Many of the survivors were thrown clear of the aircraft when it hit the ground, still strapped to their seats. Others climbed out of the broken fuselage and were assisted by the two flight attendants to safety. Victims were taken to the airport's medical center, Peninsula General Hospital, or Queens General Hospital. Two of the survivors had critical injuries, while others were less seriously injured.

==Aircraft==
The aircraft was a Douglas DC-7B four-engined passenger aircraft. It was manufactured in September 1956 and had manufacturer's serial number 45084. It was registered by Eastern Air Lines with tail number N815D and had a total flying time of 18,411 hours at the time of the crash. It was powered by four Wright model 972TC18DA piston propeller engines.

==Passengers and crew==
The captain of the flight was Edward Bechtold, aged 43. He had been employed at Eastern Air Lines since April 1945 and had logged a total of 15,644 hours of flight time, including 2,700 on the DC-7 type aircraft. In 1943, he received the Air Medal for meritorious achievement from Lieutenant General George C. Kenney, commander of Allied air forces in the Southwest Pacific. He was the chairman of the New York Air Safety Committee. The copilot was Julius Wagner, aged 45. He had been employed at the airline since March 1951 and had accumulated a total of 9,042 hours of flight time, including 1,610 hours in the DC-7. The flight engineer was Robert Voorhees, age 31. He had accumulated a total of 4,080 hours of flight time, which included 149 hours as a flight engineer and 718 hours as a pilot in DC-7 aircraft. He had been employed at the airline since August 1957. All three pilots were killed in the crash. An additional crew member who was not working this flight occupied the jump seat in the cockpit and was also killed.

The two flight attendants survived the crash and assisted with the evacuation of survivors of the crash. They were credited with saving the lives of people who might have otherwise died in the fire that consumed the aircraft after the crash.

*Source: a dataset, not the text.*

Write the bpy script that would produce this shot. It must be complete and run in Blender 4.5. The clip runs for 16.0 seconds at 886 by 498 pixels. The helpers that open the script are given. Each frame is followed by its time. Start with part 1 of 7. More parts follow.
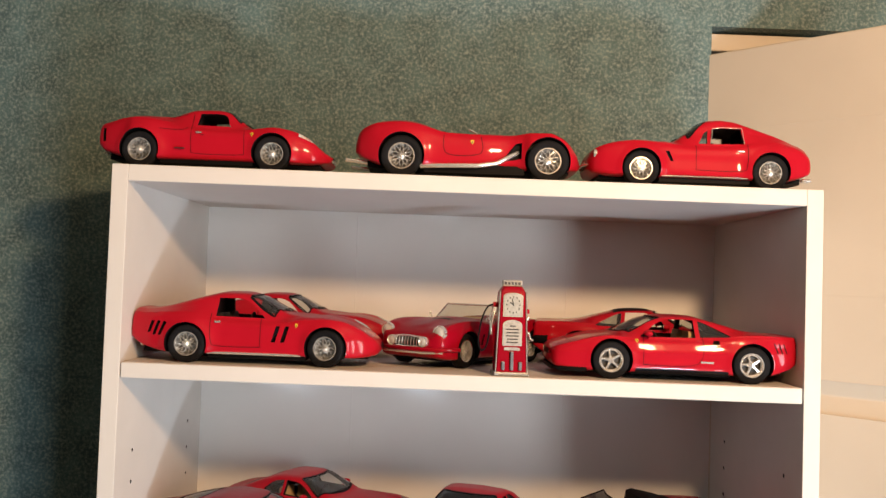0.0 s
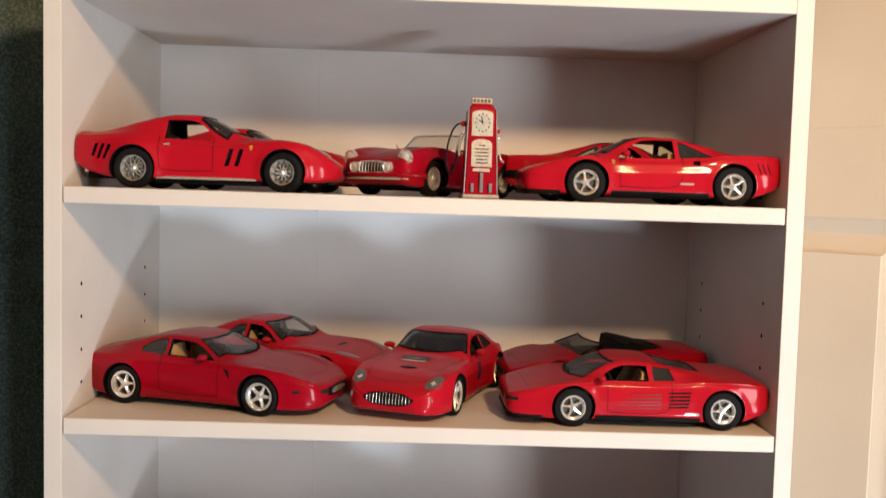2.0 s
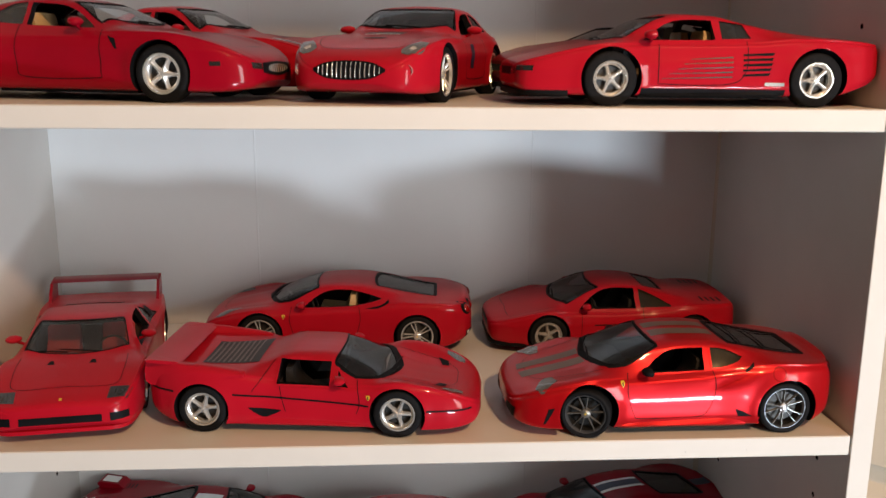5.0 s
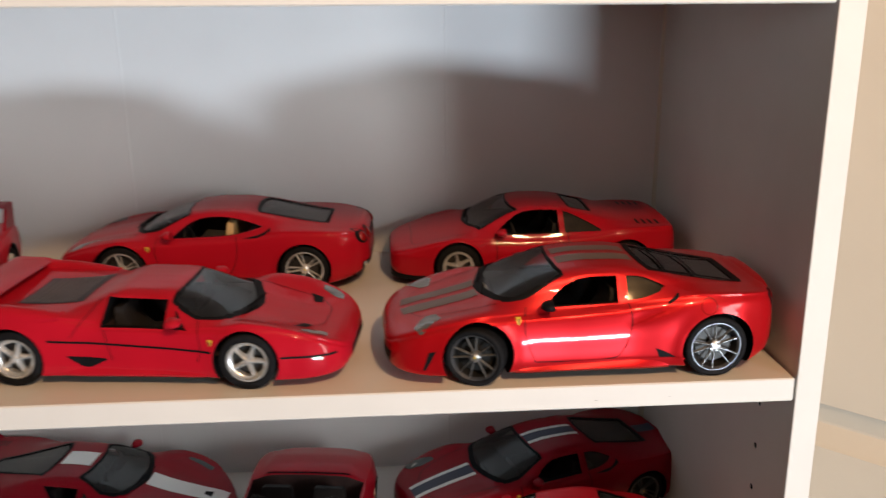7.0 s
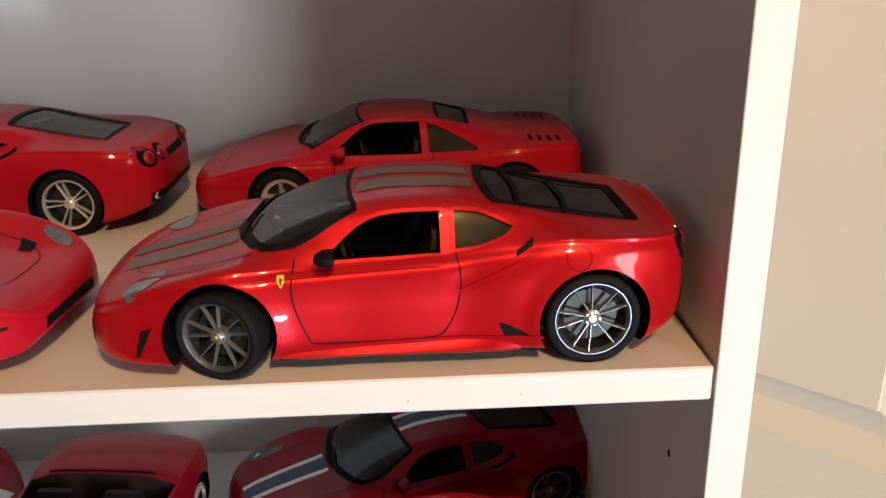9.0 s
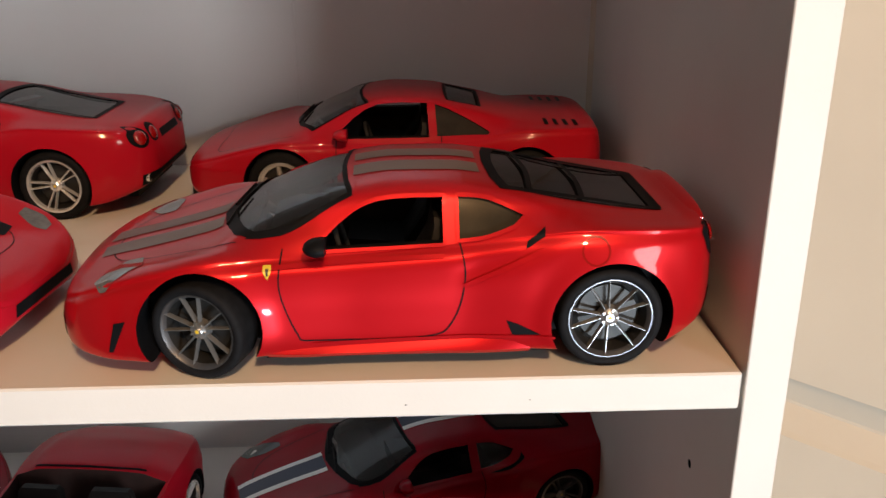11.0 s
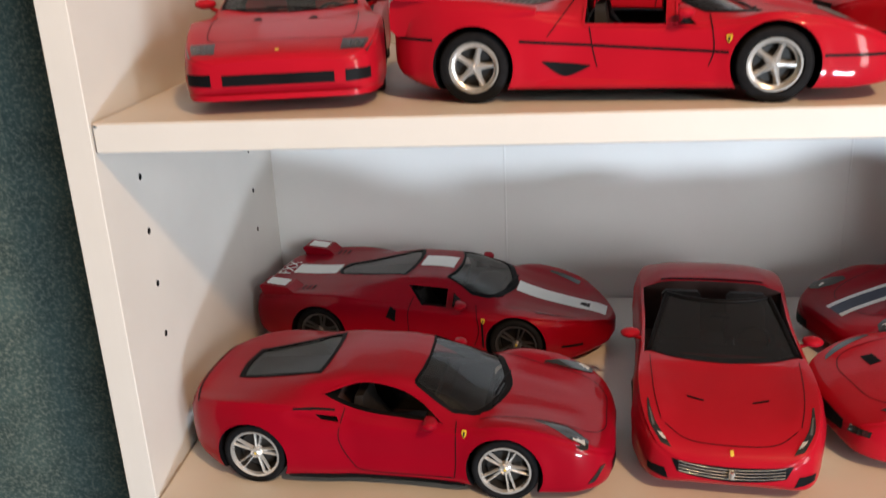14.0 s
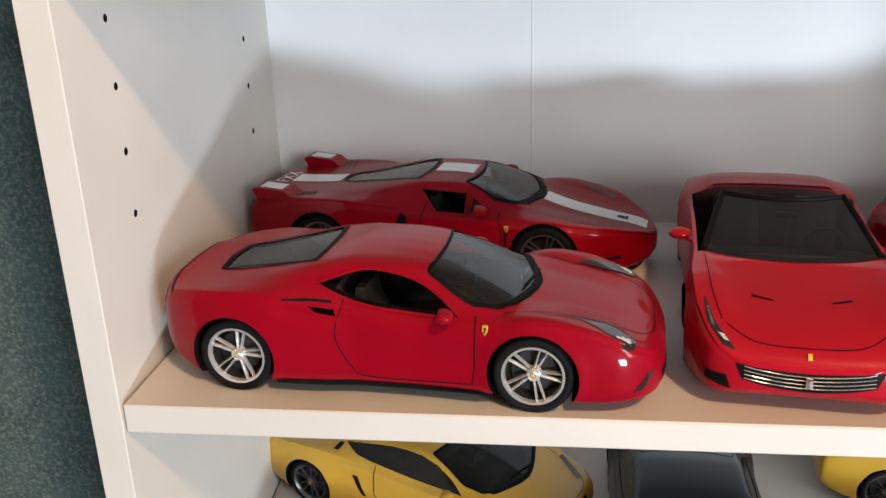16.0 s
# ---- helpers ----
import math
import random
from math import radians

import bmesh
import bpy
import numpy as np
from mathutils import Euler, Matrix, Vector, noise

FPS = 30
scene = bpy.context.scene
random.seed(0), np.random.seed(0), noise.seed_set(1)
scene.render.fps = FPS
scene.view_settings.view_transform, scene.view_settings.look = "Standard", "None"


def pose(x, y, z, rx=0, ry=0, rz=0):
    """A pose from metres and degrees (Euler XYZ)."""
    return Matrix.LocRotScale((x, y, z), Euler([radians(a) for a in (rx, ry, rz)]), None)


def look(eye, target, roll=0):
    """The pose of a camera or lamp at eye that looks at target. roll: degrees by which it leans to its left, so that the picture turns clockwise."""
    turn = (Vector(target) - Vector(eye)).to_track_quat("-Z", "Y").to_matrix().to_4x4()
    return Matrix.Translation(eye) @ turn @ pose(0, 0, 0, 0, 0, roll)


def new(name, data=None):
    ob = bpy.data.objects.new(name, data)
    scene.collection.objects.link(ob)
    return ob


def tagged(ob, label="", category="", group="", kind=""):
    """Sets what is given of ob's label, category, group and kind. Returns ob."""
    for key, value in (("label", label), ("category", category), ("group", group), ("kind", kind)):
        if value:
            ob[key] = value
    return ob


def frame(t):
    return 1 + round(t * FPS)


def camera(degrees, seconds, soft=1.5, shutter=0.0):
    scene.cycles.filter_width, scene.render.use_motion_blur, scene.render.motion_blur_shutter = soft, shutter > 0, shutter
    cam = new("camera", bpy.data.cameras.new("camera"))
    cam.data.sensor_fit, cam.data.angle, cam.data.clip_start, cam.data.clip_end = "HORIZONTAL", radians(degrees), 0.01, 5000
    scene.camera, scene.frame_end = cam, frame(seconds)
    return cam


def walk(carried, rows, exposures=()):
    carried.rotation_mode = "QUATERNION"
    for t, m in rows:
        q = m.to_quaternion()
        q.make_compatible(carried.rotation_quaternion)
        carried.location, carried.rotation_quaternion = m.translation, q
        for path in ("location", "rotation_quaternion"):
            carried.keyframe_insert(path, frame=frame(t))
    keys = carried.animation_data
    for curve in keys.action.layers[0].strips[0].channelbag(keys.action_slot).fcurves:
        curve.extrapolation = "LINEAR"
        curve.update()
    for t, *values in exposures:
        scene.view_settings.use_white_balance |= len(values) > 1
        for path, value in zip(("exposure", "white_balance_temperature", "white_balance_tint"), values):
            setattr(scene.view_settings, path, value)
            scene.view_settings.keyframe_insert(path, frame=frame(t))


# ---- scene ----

The plane carried 45 passengers at the time of the crash. All of the passengers were from the United States except one, who was from Canada. Twenty one of the passengers were killed, and some of the survivors were injured. All of the survivors were seated in the rear half of the plane, which remained intact long enough for them to escape.

==Investigation==
A team of 80 flight experts, including a team of 24 from the Civil Aeronautics Board (CAB), began an investigation, supervised by G. Joseph Minetti and assisted by George A. Van Epps, supervisory air safety investigator for the New York Region. The overall investigation was directed by Arthur E. Newsmann, the person in charge of the Denver office.

On October 10, 1963, the CAB released its final accident report. In it, they found that the probable cause of the accident was the technique employed by the crew during their abandonment of the aircraft's approach in the unexpected fog conditions. The board concluded that if the crew had either rotated the aircraft to a higher nose-up position, or had used more engine power, the plane's descent would have been arrested and the accident avoided.